I didn’t think the storm was quite over yet, though, because I still had to lay her down to sleep, but I thought as long as we found a short moment of peace we had gotten somewhere.
I laid her down and must have passed out myself because I JUST woke up.
Y’all she slept through the night.
And that is where I’m at now, wide awake, feeding Emmy & writing these words because I realized something.
I realized that Jesus hears our cries. Jesus shows up in our storms. Jesus takes control.
He clearly took my mom wheel last night because I expected to have a fussy baby all night long. In fact I was certain this was going to be never ending. I was jumping to conclusions (this was why Logan was getting so frustrated with me because I was diagnosing the problem when I had no proof of what was really causing it. Google does not help. Ever.) and looking at the negative side of everything. Again... searching the internet for answers is not the answer. Jesus is the answer. And He gave me exactly what I needed when I needed it.

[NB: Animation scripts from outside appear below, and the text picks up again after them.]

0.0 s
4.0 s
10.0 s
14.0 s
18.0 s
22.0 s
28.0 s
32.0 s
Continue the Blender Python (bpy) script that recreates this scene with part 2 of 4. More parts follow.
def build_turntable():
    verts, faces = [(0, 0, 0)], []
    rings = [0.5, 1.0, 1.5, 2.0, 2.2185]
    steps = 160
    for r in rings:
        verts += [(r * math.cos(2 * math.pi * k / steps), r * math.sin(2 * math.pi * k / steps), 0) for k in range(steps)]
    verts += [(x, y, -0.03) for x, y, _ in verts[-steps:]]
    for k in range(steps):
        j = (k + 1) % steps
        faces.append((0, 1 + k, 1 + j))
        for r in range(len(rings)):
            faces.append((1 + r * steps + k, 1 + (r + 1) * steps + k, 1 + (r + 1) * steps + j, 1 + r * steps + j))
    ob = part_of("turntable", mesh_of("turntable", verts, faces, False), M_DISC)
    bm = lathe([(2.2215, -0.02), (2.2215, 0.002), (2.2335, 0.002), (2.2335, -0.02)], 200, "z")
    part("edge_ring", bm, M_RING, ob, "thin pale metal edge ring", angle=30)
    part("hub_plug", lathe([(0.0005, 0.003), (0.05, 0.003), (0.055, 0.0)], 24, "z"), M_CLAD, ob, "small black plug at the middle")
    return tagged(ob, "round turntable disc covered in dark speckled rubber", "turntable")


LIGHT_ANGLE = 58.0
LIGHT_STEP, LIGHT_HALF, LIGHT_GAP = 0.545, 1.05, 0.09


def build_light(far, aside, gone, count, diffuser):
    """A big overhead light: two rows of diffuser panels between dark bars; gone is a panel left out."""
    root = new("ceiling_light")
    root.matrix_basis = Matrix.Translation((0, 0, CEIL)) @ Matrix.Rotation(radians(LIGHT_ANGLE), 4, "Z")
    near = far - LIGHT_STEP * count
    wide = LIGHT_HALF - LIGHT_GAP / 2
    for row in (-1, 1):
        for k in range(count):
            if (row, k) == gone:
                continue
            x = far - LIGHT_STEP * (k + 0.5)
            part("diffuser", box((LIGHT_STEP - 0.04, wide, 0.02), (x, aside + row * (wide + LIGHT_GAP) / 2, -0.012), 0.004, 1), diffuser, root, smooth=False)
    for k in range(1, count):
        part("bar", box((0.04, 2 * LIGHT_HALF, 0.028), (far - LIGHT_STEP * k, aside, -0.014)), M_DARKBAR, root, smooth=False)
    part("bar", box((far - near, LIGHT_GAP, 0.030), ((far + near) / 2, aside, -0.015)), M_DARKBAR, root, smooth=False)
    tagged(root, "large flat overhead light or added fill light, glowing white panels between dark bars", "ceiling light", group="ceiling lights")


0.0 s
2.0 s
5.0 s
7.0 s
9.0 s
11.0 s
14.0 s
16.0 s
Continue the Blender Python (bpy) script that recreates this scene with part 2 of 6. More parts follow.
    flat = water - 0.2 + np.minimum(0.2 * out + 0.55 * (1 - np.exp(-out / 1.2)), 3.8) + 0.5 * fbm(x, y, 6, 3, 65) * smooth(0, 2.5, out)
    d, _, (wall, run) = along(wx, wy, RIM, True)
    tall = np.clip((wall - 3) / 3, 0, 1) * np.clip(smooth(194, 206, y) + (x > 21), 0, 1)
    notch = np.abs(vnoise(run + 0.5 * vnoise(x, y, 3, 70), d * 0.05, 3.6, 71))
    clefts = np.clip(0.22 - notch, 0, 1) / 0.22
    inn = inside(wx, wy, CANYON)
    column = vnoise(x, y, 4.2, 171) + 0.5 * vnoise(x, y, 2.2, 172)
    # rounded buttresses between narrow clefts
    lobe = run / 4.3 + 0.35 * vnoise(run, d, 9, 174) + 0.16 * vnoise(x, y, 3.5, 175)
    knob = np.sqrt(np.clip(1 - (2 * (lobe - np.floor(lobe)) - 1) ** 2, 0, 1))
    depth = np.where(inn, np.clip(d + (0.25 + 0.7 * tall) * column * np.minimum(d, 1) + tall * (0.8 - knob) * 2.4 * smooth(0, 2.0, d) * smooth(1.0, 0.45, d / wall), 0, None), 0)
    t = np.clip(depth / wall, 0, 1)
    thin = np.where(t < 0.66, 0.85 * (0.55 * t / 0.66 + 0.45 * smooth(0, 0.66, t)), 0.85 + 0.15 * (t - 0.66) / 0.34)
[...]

I’m recognizing that with God there are ways through those unpredictable storms. There is another side to the struggle. There is an end. And there is an effective way to communicate during these storms too.
The Lord was using my husband’s calm to calm our storm and I was too stubborn to recognize it. Instead of trusting him and taking what he was saying into consideration, I snapped and chose Google’s words instead.
Teamwork, that’s important too.
God clearly showed up in such a desperate time not only to teach me something but help me through, too.
He taught me (well reinstated) that Logan is right 99% of the time, especially in stressful situations. And that I shouldn’t brush that off. Marriage y’all- his strengths are crucial in my moments of weakness.
He also reminded me of His consistent presence in my life.
The Bible says He goes with us through troubled waters.
It reminds us that He walks before us.
It tells us to not be afraid, for He is with us.
Over the last three weeks, the Lord has gone before me and calmed the rising waters around me. He has provided through and through for me and my family. He has brought a stillness in the midst of chaos.
There are moments where I forget how much I need to depend on Him and not other resources. I need to keep my focus up instead of on the chaos. I need to trust His word and capabilities instead of doubting it.
I don’t know what your struggling with. I don’t know what storm you’re caught up in, but I do know a God who can provide you with a calm. I know a God who is with you and who wants to comfort you. I know a God who is capable of turning around a difficult situation... all you have to do is CHOOSE to trust Him.
Choose to allow Him in. Choose to let Him work. Choose to let Him teach you, too.
He’s gonna get you through it.
Because of God’s goodness, comfort and truth, I can officially say I survived my first mom storm. I know there will be plenty more, but I feel confident moving forward because I’ve got a God that can bring a calm to any storm ... and an awesome husband who is the calm when I cannot be.
Your storm, my friend... will pass. There is way, there is an end. Hold on to this today.